> [DESCRIPTION OF THE TASK]: Copy all lines below exactly as written. Leave pictures out.

> [GIVEN MATERIAL]:
__________________________________________________

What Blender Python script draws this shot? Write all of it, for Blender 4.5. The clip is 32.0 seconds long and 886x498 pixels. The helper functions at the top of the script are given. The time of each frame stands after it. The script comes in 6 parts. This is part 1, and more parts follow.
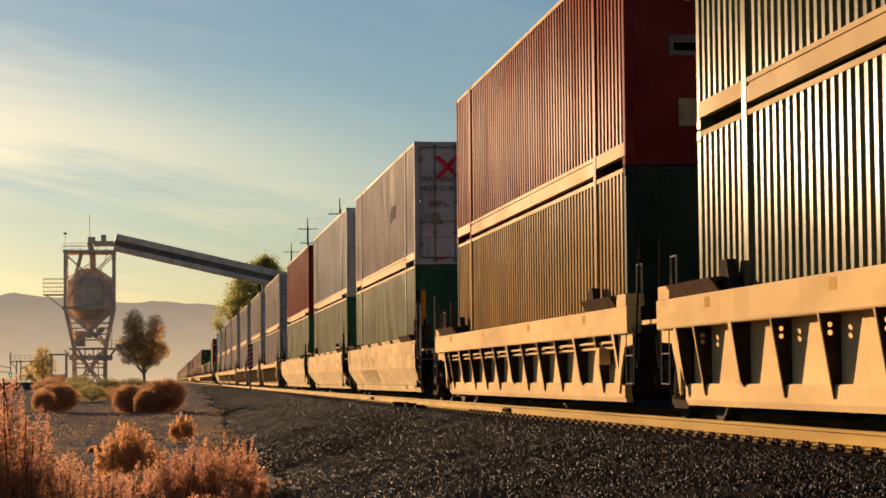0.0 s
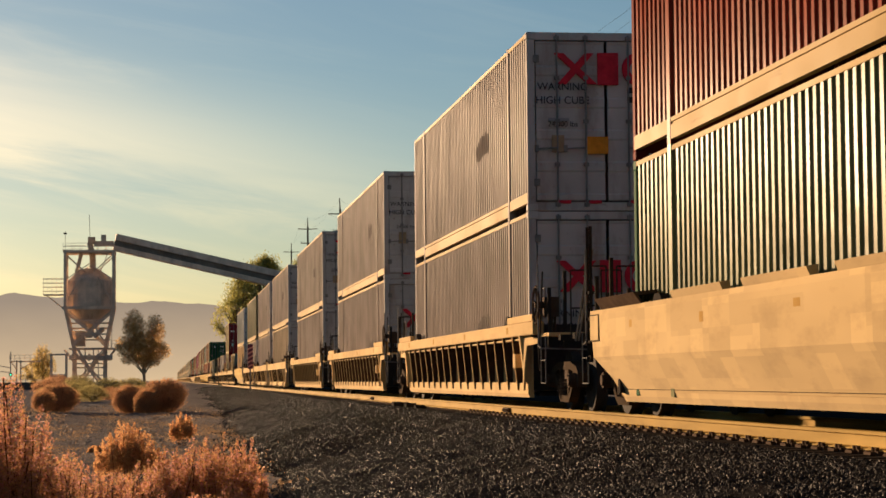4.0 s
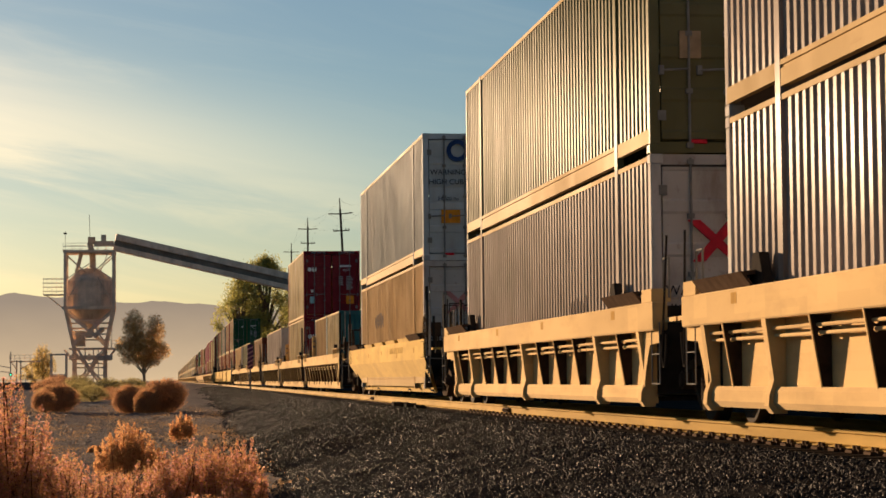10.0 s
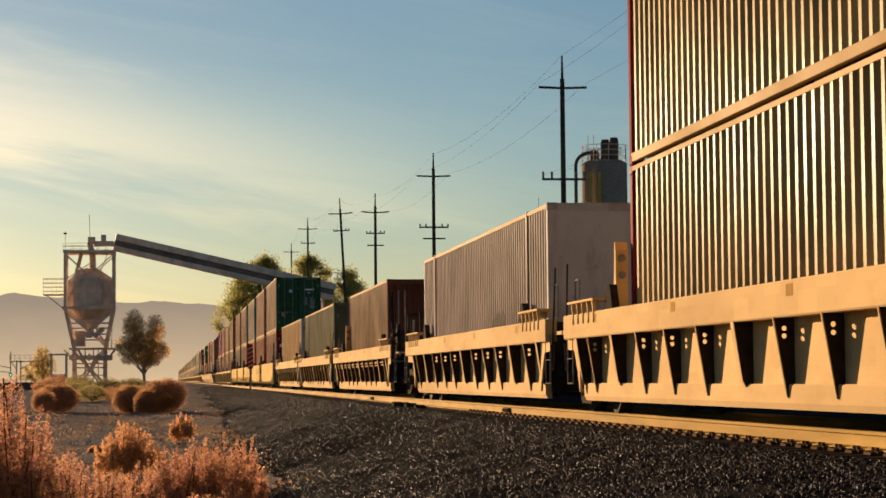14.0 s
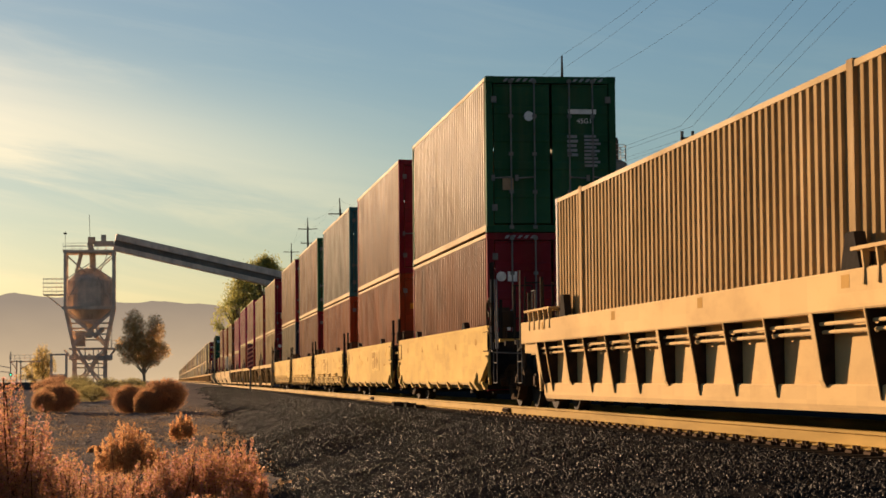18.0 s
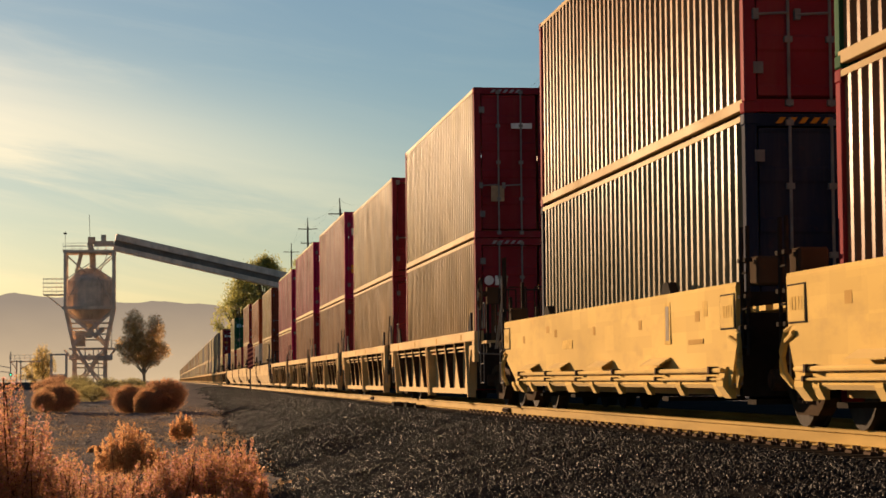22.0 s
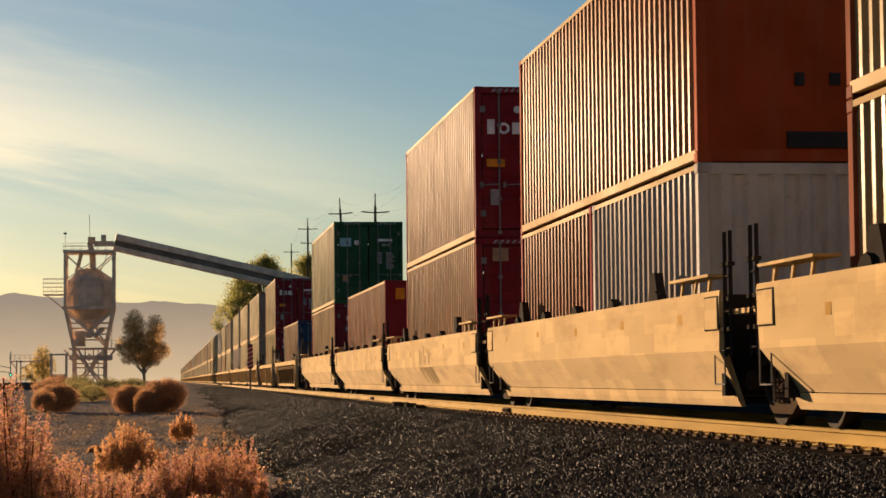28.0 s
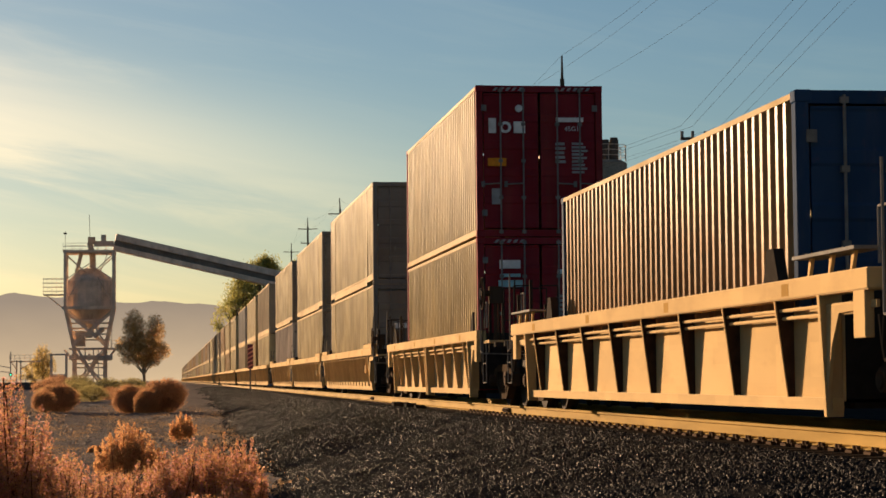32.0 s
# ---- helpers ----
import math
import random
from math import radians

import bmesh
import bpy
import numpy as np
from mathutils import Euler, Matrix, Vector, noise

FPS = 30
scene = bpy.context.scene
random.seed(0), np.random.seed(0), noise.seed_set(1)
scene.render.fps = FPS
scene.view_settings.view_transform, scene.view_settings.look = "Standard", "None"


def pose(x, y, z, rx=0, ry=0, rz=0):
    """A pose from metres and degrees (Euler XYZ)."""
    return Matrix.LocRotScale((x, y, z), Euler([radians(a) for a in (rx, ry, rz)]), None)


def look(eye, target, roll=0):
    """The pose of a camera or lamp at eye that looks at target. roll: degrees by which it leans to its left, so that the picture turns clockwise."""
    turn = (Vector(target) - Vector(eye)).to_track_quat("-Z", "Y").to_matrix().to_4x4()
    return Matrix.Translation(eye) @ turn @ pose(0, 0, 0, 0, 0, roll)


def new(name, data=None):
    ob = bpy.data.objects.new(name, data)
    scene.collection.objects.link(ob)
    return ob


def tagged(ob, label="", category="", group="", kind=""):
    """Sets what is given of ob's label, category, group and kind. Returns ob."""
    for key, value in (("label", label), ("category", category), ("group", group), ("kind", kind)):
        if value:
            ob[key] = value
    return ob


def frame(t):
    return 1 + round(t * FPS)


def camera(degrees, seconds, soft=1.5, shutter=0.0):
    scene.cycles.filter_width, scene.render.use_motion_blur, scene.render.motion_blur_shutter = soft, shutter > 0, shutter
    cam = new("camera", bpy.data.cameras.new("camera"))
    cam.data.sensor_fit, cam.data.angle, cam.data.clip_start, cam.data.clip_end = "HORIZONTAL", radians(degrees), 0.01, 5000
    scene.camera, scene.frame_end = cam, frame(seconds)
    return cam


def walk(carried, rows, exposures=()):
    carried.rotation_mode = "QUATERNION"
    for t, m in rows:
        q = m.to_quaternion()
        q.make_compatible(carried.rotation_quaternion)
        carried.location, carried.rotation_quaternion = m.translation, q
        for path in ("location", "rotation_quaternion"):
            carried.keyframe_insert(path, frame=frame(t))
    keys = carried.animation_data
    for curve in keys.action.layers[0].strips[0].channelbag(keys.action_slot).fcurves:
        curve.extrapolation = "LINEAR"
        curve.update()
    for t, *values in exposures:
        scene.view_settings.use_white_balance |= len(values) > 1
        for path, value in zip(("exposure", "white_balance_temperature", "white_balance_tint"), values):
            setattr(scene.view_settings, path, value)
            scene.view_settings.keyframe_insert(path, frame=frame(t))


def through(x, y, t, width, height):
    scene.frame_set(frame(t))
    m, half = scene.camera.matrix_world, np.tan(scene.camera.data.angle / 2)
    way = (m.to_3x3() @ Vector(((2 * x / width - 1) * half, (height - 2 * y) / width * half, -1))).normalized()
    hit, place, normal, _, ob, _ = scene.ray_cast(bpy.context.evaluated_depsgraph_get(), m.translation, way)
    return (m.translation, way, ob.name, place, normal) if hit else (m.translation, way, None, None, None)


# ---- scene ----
# Plan: the track runs along +y with its middle at x = 7.01; the near rail's top is z = 0.
# The desert floor lies about 1.1 m below the rail beside the camera and rises slowly to the far yard.
TRACK = 7.01
EYE = Vector((0.0, 0.0, 0.507))
YAW, PITCH, ROLL = 0.12564, 0.05935, -0.515
cam = camera(23.037, 32.0, soft=1.6)
cam_pose = look(EYE, EYE + Vector((math.sin(YAW) * math.cos(PITCH), math.cos(YAW) * math.cos(PITCH), math.sin(PITCH))), ROLL)
walk(cam, [(0, cam_pose), (32, cam_pose)], exposures=[(0, 1.1), (32, 1.1)])

# ---- light: a low sun ahead and to the left of the track ----
SUN_AZ, SUN_EL = radians(19.5), radians(6.1)
SUN_DIR = Vector((-math.sin(SUN_AZ) * math.cos(SUN_EL), math.cos(SUN_AZ) * math.cos(SUN_EL), math.sin(SUN_EL)))
sun = new("sun", bpy.data.lights.new("sun", "SUN"))
sun.data.energy, sun.data.angle, sun.data.color = 6.9, radians(0.53), (1.0, 0.655, 0.38)
sun.matrix_world = look(SUN_DIR * 200, (0, 0, 0))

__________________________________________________

> [COMPLETE ANSWER]:
What Blender Python script draws this shot? Write all of it, for Blender 4.5. The clip is 32.0 seconds long and 886x498 pixels. The helper functions at the top of the script are given. The time of each frame stands after it. The script comes in 6 parts. This is part 1, and more parts follow.
0.0 s
4.0 s
10.0 s
14.0 s
18.0 s
22.0 s
28.0 s
32.0 s
# ---- helpers ----
import math
import random
from math import radians

import bmesh
import bpy
import numpy as np
from mathutils import Euler, Matrix, Vector, noise

FPS = 30
scene = bpy.context.scene
random.seed(0), np.random.seed(0), noise.seed_set(1)
scene.render.fps = FPS
scene.view_settings.view_transform, scene.view_settings.look = "Standard", "None"


def pose(x, y, z, rx=0, ry=0, rz=0):
    """A pose from metres and degrees (Euler XYZ)."""
    return Matrix.LocRotScale((x, y, z), Euler([radians(a) for a in (rx, ry, rz)]), None)


def look(eye, target, roll=0):
    """The pose of a camera or lamp at eye that looks at target. roll: degrees by which it leans to its left, so that the picture turns clockwise."""
    turn = (Vector(target) - Vector(eye)).to_track_quat("-Z", "Y").to_matrix().to_4x4()
    return Matrix.Translation(eye) @ turn @ pose(0, 0, 0, 0, 0, roll)


def new(name, data=None):
    ob = bpy.data.objects.new(name, data)
    scene.collection.objects.link(ob)
    return ob


def tagged(ob, label="", category="", group="", kind=""):
    """Sets what is given of ob's label, category, group and kind. Returns ob."""
    for key, value in (("label", label), ("category", category), ("group", group), ("kind", kind)):
        if value:
            ob[key] = value
    return ob


def frame(t):
    return 1 + round(t * FPS)


def camera(degrees, seconds, soft=1.5, shutter=0.0):
    scene.cycles.filter_width, scene.render.use_motion_blur, scene.render.motion_blur_shutter = soft, shutter > 0, shutter
    cam = new("camera", bpy.data.cameras.new("camera"))
    cam.data.sensor_fit, cam.data.angle, cam.data.clip_start, cam.data.clip_end = "HORIZONTAL", radians(degrees), 0.01, 5000
    scene.camera, scene.frame_end = cam, frame(seconds)
    return cam


def walk(carried, rows, exposures=()):
    carried.rotation_mode = "QUATERNION"
    for t, m in rows:
        q = m.to_quaternion()
        q.make_compatible(carried.rotation_quaternion)
        carried.location, carried.rotation_quaternion = m.translation, q
        for path in ("location", "rotation_quaternion"):
            carried.keyframe_insert(path, frame=frame(t))
    keys = carried.animation_data
    for curve in keys.action.layers[0].strips[0].channelbag(keys.action_slot).fcurves:
        curve.extrapolation = "LINEAR"
        curve.update()
    for t, *values in exposures:
        scene.view_settings.use_white_balance |= len(values) > 1
        for path, value in zip(("exposure", "white_balance_temperature", "white_balance_tint"), values):
            setattr(scene.view_settings, path, value)
            scene.view_settings.keyframe_insert(path, frame=frame(t))


def through(x, y, t, width, height):
    scene.frame_set(frame(t))
    m, half = scene.camera.matrix_world, np.tan(scene.camera.data.angle / 2)
    way = (m.to_3x3() @ Vector(((2 * x / width - 1) * half, (height - 2 * y) / width * half, -1))).normalized()
    hit, place, normal, _, ob, _ = scene.ray_cast(bpy.context.evaluated_depsgraph_get(), m.translation, way)
    return (m.translation, way, ob.name, place, normal) if hit else (m.translation, way, None, None, None)


# ---- scene ----
# Plan: the track runs along +y with its middle at x = 7.01; the near rail's top is z = 0.
# The desert floor lies about 1.1 m below the rail beside the camera and rises slowly to the far yard.
TRACK = 7.01
EYE = Vector((0.0, 0.0, 0.507))
YAW, PITCH, ROLL = 0.12564, 0.05935, -0.515
cam = camera(23.037, 32.0, soft=1.6)
cam_pose = look(EYE, EYE + Vector((math.sin(YAW) * math.cos(PITCH), math.cos(YAW) * math.cos(PITCH), math.sin(PITCH))), ROLL)
walk(cam, [(0, cam_pose), (32, cam_pose)], exposures=[(0, 1.1), (32, 1.1)])

# ---- light: a low sun ahead and to the left of the track ----
SUN_AZ, SUN_EL = radians(19.5), radians(6.1)
SUN_DIR = Vector((-math.sin(SUN_AZ) * math.cos(SUN_EL), math.cos(SUN_AZ) * math.cos(SUN_EL), math.sin(SUN_EL)))
sun = new("sun", bpy.data.lights.new("sun", "SUN"))
sun.data.energy, sun.data.angle, sun.data.color = 6.9, radians(0.53), (1.0, 0.655, 0.38)
sun.matrix_world = look(SUN_DIR * 200, (0, 0, 0))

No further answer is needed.